Making Interfacial Solar Evaporation of Seawater Faster than Fresh Water

Adv Mater. 2024 Dec;36(52):e2414045. doi: 10.1002/adma.202414045. Epub 2024 Nov 16.

Abstract

Interfacial solar evaporation-based seawater desalination is regarded as one of the most promising strategies to alleviate freshwater scarcity. However, the solar evaporation rate of real seawater is significantly constricted by the ubiquitous salts present in seawater. In addition to the common issue of salt accumulation on the evaporation surface during solar evaporation, strong hydration between salt ions and water molecules leads to a lower evaporation rate for real seawater compared to pure water. Here a facile and general strategy is developed to reverse this occurrence, that is, making real seawater evaporation faster than pure water. By simply introducing specific mineral materials into the floating photothermal evaporator, ion exchange at air-water interfaces directly results in a decrease in seawater evaporation enthalpy, and consequently achieves much higher seawater evaporation rates compared to pure water.
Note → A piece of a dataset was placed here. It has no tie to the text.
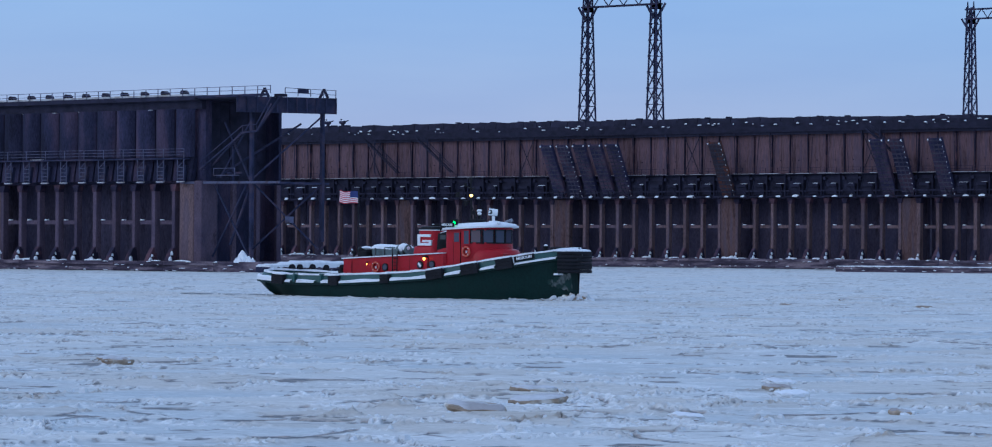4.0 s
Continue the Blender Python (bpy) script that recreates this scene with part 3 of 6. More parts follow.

This process is spontaneously realized during seawater solar evaporation. Considering the current enormous clean water production from evaporation-based desalination plants, such an evaporation performance improvement can remarkably increase annual clean water production, benefiting millions of people worldwide.

Keywords: desalination; interfacial solar evaporation; ion exchange; photothermal; seawater evaporation.